## Information shown
-- Begin --
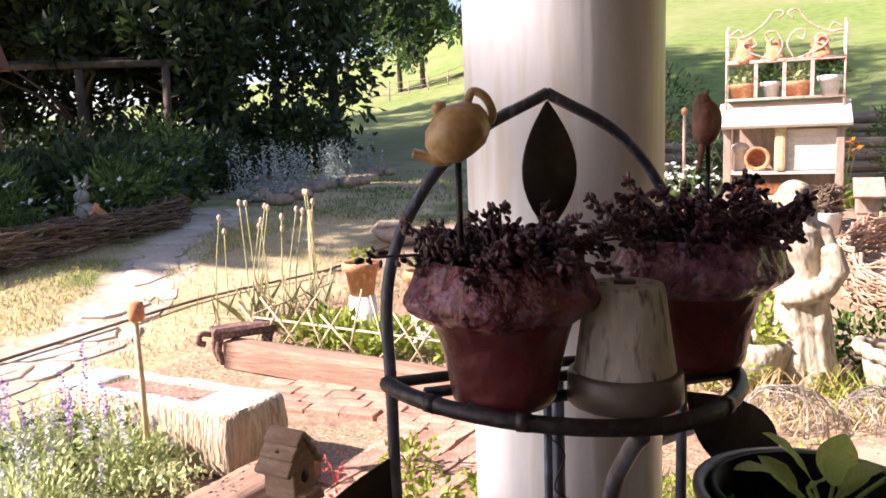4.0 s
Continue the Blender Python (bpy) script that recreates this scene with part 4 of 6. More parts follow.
for i, (x, z0) in enumerate(((-2.95, 0.0), (-2.46, -0.04))):
    e = empty("upturned_white_pot", (x, 4.92, z0), "white plastic pot turned upside down as a stand", "pot", "white pot stands")
    obj("pot", *lathe([(0.1, 0), (0.118, 0.0), (0.118, 0.04), (0.108, 0.045), (0.095, 0.3), (0.002, 0.302)], 32), M_WHITEPOT, e)
    terracotta((x, 4.92, z0 + 0.302), 0.125, 0.085, 0.24, "terracotta pot with a pale yellow-green succulent on a white stand", "terracotta pots in the bed")
    bush("pale_succulent", (x, 4.92, z0 + 0.51), "small pale yellow-green succulent in a terracotta pot", "plant", M_LIME, (0.07, 0.07, 0.06), 120, 0.05, 0.014, 60 + i, 2)


def build_lattice():
    e = empty("bamboo_lattice", (-2.35, 4.08, 0), "low fence of crossed dry bamboo sticks around a bed", "fence", rz=-7)
    rnd = random.Random(4)
    def rows(a, b, n):
        a, b = Vector(a), Vector(b)
        for i in range(n):
            p = a.lerp(b, (i + 0.5) / n)
            for sgn in (-1, 1):
                d = (b - a).normalized() * (0.16 * sgn + rnd.uniform(-0.12, 0.12))
                h = rnd.uniform(0.26, 0.48)
                obj("stick", *tube([p - d * 0.6 + Vector((0, 0.01 * sgn, -0.02)), p + d + Vector((0, 0.01 * sgn, h))], 0.0062, 6), M_BAMBOO, e)
        obj("rail", *tube([a + Vector((0, 0.02, 0.2)), b + Vector((0, 0.02, 0.21))], 0.008, 6), M_BAMBOO, e)
    rows((-1.1, 0.05, 0.05), (1.15, -0.08, 0.05), 9)
    rows((1.15, -0.05, 0.05), (1.2, 0.6, 0.05), 2)
    rows((-1.15, 0.1, 0.05), (-1.4, 1.3, 0.05), 5)


build_lattice()
for k, (x, y, r) in enumerate(((-3.05, 4.6, 0.28), (-2.55, 4.5, 0.22), (-2.05, 4.6, 0.25), (-1.6, 4.5, 0.25), (-2.3, 5.2, 0.3), (-1.5, 5.1, 0.26))):
    bush("strawberry_plant", (x, y, 0), "leafy bright green strawberry plant inside the lattice", "plant", M_LIME, (r, r, 0.12), 300, 0.07, 0.05, 80 + k, 6, "plants in the lattice bed")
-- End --
## Prompt
Locate the lines above that hold the word "with". Show every one of them.

## Result of this exercise
Continue the Blender Python (bpy) script that recreates this scene with part 4 of 6. More parts follow.
    terracotta((x, 4.92, z0 + 0.302), 0.125, 0.085, 0.24, "terracotta pot with a pale yellow-green succulent on a white stand", "terracotta pots in the bed")